• **Set exercise**: Search the material for the word "roll" and report each line where it turns up.

• **Supplied records**:
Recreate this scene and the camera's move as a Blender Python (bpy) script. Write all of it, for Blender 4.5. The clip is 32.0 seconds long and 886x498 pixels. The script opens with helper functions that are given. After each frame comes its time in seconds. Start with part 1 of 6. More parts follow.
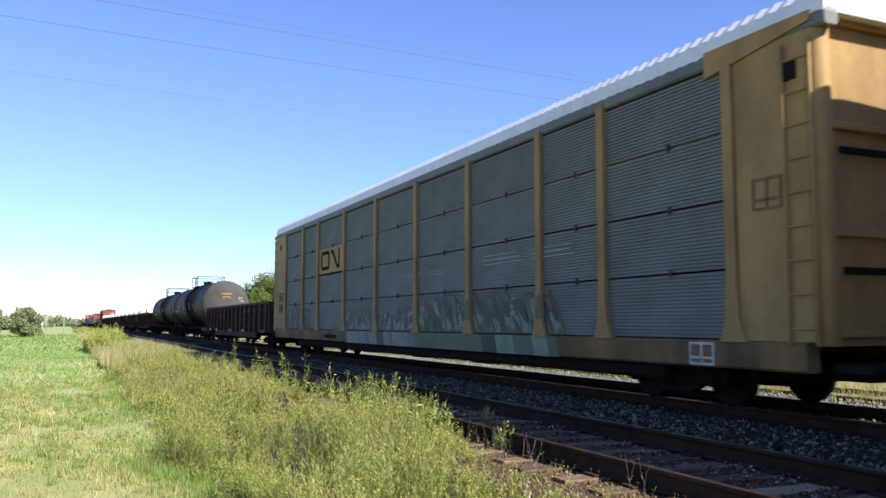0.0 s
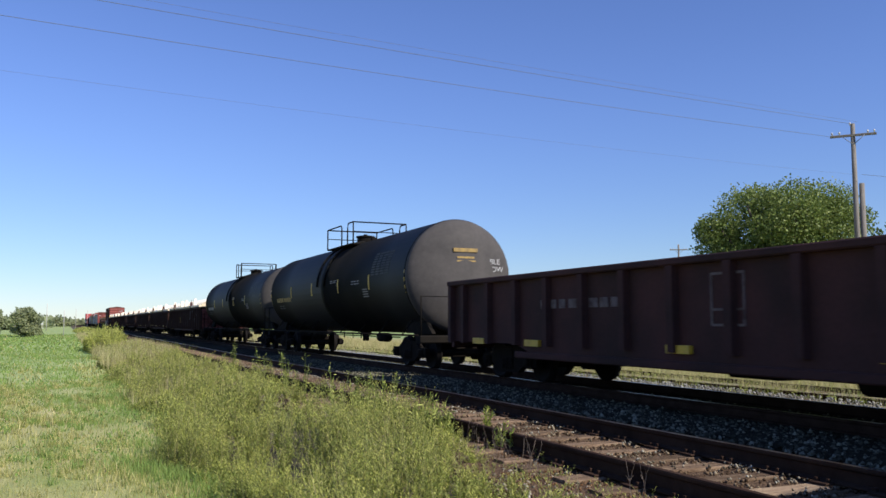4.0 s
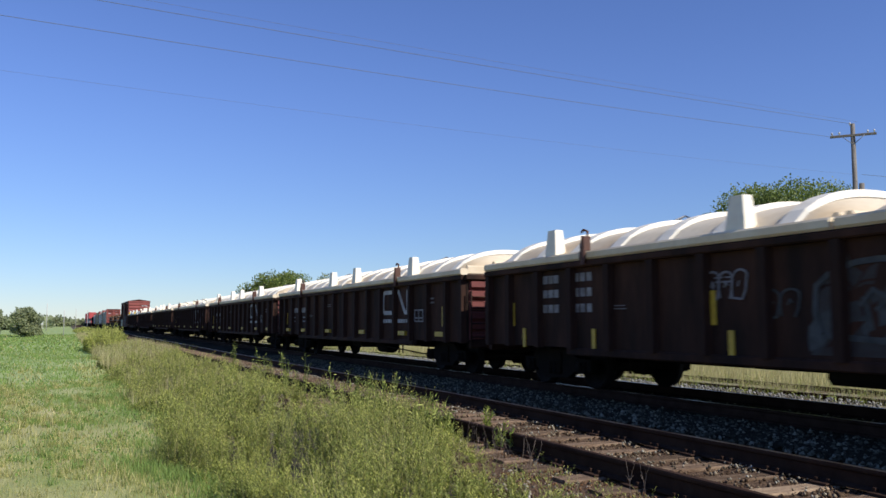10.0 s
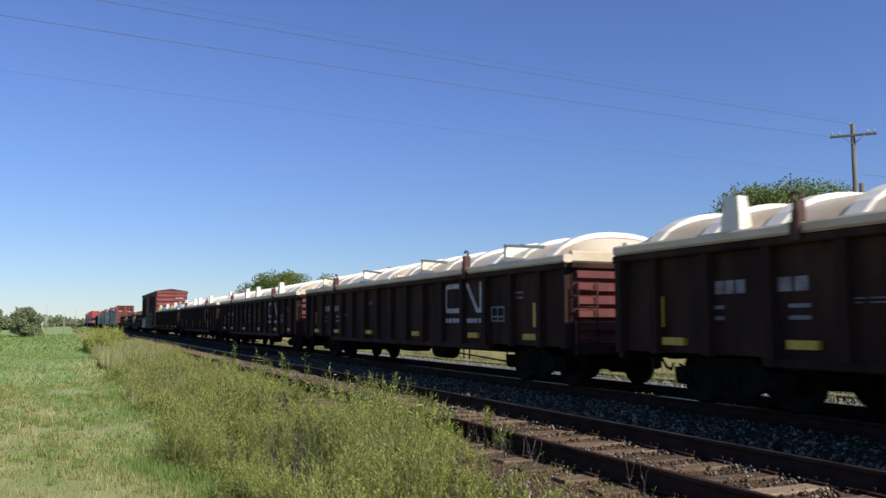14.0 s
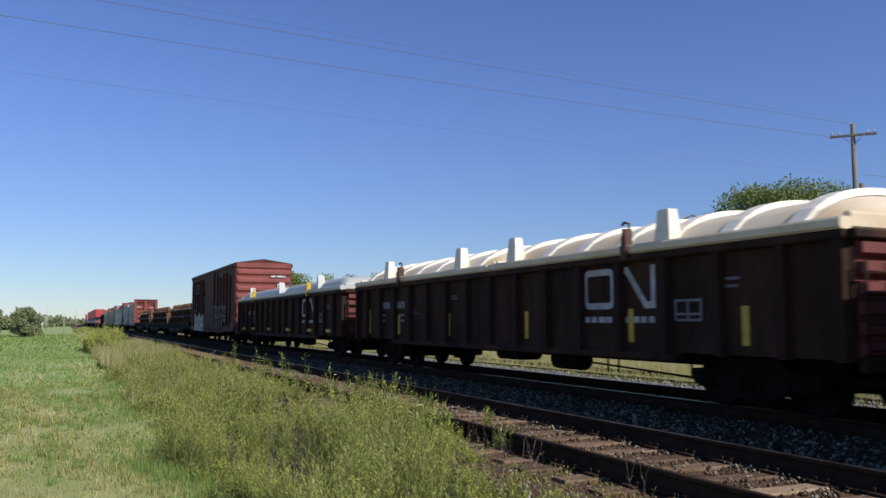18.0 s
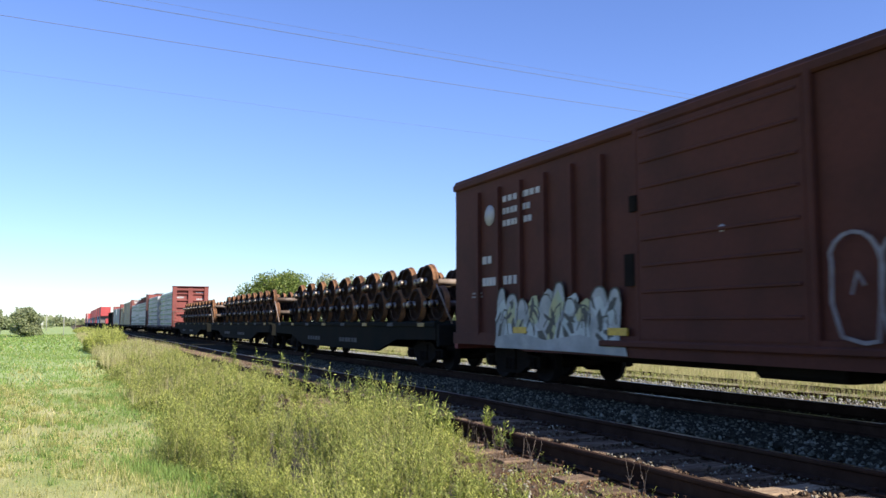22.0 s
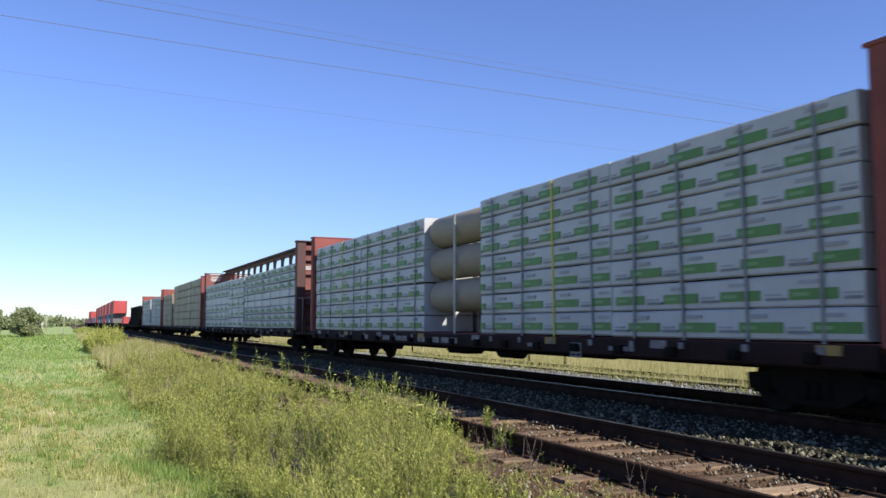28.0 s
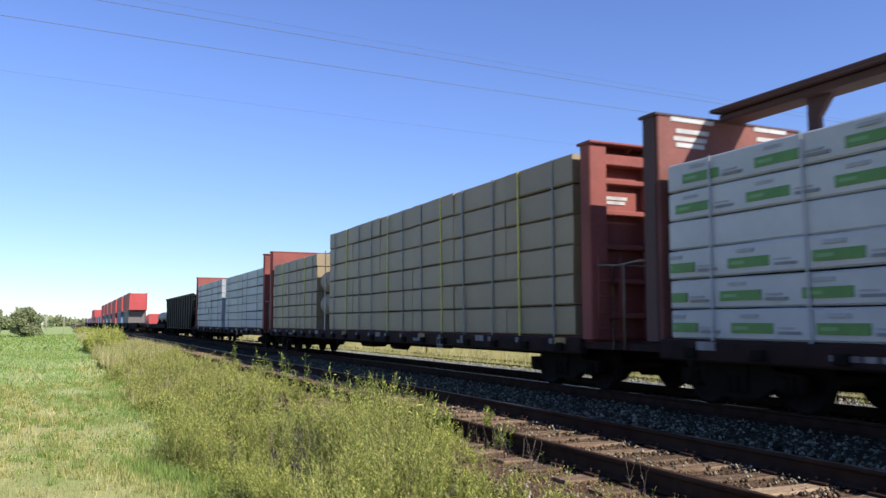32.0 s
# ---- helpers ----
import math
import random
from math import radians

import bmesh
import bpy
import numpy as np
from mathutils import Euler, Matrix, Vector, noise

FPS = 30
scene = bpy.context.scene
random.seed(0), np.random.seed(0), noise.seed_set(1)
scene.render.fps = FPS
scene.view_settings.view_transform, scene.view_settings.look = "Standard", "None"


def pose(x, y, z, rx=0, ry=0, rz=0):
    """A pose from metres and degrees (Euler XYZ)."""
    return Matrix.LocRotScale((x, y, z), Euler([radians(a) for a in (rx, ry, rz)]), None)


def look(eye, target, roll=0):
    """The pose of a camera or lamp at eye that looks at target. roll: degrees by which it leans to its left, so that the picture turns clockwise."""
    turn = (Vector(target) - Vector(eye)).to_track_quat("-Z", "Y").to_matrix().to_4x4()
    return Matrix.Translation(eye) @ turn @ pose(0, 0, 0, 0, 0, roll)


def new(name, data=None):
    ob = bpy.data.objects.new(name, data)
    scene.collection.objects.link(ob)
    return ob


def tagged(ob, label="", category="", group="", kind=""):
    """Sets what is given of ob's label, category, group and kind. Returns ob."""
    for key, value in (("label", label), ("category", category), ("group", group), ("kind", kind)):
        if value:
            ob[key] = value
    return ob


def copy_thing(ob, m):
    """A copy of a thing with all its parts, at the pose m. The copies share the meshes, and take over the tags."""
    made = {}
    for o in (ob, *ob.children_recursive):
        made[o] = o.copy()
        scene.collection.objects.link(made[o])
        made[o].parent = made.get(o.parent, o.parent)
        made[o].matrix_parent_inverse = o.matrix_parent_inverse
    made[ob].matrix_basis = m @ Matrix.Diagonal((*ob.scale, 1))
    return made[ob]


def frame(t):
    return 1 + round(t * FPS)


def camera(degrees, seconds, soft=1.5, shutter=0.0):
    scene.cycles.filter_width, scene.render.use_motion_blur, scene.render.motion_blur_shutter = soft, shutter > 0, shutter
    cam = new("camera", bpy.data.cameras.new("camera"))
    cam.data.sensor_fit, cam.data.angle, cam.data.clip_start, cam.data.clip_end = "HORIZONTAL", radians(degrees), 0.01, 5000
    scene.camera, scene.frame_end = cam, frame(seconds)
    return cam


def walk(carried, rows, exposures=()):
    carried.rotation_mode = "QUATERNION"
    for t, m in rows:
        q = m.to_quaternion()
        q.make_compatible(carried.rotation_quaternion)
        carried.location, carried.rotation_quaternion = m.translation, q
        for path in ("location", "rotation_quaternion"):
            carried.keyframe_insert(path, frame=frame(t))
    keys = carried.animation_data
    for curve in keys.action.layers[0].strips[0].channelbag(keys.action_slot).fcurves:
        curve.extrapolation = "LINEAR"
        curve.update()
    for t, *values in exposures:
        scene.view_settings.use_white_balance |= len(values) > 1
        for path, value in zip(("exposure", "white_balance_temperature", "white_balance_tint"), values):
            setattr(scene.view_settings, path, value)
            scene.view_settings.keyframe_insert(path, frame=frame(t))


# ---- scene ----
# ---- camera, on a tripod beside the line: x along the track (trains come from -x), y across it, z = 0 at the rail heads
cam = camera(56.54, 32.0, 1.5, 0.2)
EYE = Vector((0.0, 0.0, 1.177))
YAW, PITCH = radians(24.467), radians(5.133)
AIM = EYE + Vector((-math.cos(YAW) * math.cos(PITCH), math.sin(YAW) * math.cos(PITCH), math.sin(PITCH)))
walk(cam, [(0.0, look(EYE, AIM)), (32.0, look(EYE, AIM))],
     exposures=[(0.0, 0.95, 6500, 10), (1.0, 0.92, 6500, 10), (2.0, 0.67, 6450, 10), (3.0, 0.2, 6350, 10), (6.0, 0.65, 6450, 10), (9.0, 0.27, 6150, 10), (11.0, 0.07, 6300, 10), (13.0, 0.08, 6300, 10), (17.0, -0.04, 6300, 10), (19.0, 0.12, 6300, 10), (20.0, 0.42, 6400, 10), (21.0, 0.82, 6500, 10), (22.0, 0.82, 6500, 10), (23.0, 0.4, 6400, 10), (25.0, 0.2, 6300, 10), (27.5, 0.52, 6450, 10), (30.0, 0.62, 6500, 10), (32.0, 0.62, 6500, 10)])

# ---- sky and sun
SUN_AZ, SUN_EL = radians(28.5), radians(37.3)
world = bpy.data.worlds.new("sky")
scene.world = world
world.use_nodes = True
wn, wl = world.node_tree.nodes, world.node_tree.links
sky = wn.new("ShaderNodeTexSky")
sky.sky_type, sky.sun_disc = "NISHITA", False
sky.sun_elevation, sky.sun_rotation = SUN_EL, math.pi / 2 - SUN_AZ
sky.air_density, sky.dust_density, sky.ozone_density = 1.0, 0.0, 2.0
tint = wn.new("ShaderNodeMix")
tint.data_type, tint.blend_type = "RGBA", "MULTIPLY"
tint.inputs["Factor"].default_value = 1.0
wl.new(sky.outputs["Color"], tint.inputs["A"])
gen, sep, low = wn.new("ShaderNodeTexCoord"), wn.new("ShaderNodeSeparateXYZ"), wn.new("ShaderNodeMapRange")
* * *
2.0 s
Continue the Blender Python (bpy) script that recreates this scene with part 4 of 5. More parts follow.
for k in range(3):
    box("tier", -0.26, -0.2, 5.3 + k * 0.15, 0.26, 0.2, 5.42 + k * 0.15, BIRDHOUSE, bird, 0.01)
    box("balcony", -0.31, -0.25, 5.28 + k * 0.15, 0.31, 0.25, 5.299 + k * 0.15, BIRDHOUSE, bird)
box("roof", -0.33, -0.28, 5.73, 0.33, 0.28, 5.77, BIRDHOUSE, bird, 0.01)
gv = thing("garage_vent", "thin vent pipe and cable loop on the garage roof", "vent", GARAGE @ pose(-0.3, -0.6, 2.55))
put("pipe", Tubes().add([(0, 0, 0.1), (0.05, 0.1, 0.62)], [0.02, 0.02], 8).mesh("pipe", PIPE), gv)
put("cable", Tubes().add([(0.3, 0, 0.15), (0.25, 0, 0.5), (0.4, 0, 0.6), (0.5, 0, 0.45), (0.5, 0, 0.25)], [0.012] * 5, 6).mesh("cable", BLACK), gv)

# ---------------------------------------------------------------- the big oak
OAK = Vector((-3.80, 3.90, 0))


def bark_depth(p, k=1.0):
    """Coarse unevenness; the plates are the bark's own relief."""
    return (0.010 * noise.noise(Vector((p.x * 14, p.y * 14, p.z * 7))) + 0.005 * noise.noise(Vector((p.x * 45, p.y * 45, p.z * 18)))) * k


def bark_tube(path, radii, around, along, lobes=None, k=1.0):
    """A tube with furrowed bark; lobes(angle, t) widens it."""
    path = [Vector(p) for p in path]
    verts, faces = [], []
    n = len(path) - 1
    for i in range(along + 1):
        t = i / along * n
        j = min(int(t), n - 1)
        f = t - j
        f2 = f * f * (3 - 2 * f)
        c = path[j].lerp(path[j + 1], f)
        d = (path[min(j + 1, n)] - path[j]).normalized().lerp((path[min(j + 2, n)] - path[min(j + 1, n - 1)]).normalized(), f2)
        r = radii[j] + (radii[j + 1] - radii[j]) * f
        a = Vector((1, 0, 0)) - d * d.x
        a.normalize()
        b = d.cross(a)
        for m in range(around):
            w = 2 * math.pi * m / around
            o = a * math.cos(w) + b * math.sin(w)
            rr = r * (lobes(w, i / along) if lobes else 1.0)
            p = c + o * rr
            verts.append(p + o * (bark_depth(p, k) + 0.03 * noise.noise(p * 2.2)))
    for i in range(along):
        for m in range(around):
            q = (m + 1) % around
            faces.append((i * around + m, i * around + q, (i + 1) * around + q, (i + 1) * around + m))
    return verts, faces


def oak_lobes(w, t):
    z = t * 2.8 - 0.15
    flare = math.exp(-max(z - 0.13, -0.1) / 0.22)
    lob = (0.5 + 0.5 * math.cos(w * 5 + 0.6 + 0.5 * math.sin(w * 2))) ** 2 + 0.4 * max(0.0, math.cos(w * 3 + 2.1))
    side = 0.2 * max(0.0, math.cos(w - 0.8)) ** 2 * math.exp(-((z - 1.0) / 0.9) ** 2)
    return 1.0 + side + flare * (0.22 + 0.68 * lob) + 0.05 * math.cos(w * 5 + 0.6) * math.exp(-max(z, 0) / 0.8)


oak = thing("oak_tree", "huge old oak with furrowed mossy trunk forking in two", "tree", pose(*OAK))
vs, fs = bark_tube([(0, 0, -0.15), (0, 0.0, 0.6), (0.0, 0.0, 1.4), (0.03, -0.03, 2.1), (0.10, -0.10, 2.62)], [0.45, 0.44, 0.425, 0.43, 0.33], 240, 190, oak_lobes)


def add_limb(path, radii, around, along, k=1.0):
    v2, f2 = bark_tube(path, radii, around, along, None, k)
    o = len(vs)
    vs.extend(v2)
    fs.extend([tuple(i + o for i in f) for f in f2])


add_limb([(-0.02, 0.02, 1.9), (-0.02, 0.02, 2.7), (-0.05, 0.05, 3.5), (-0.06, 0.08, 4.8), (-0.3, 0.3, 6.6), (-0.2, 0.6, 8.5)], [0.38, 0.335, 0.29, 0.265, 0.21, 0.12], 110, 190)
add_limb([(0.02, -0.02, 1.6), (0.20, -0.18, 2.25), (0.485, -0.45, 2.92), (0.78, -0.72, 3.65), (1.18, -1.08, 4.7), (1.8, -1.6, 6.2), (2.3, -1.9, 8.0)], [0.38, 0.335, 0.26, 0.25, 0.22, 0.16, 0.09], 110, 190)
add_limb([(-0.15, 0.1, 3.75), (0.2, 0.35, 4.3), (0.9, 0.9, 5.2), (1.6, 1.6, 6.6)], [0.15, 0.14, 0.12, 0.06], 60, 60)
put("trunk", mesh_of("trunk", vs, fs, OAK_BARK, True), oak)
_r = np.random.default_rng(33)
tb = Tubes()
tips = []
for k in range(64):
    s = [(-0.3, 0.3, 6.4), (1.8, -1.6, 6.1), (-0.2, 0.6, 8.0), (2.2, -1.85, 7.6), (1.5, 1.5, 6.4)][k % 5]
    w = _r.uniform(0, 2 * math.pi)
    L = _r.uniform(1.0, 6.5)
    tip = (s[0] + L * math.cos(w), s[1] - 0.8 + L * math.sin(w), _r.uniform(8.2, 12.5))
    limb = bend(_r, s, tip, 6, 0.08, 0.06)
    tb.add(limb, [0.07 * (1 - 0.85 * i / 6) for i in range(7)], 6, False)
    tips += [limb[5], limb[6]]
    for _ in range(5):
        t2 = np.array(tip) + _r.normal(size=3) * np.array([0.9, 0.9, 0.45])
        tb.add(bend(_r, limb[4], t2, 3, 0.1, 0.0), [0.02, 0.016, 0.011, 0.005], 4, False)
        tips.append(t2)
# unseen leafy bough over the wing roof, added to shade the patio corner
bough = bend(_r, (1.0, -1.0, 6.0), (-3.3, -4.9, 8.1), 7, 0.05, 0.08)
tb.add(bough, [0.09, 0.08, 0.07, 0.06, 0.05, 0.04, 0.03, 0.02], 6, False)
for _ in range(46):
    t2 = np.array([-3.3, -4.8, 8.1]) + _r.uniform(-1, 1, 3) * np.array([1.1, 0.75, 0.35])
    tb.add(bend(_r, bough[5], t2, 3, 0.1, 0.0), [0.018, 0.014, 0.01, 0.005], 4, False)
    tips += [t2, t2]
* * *
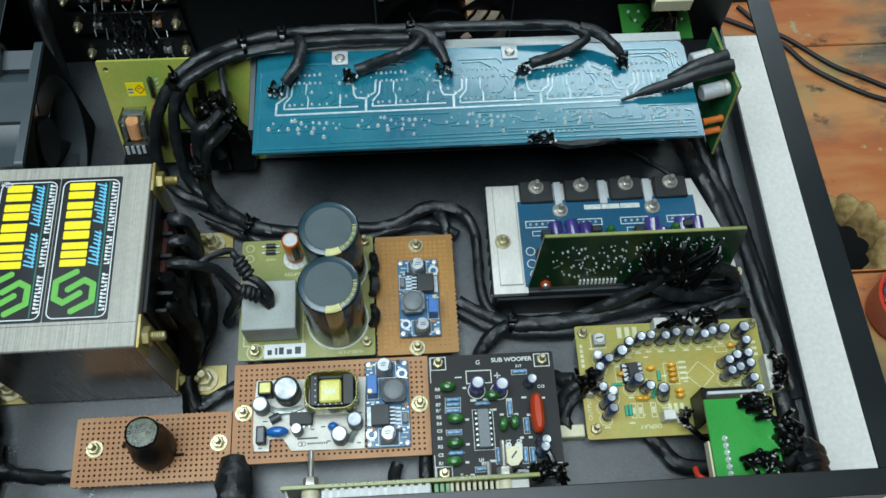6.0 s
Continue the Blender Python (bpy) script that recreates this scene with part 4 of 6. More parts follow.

• **Task answer**:
def look(eye, target, roll=0):
    """The pose of a camera or lamp at eye that looks at target. roll: degrees by which it leans to its left, so that the picture turns clockwise."""
    return Matrix.Translation(eye) @ turn @ pose(0, 0, 0, 0, 0, roll)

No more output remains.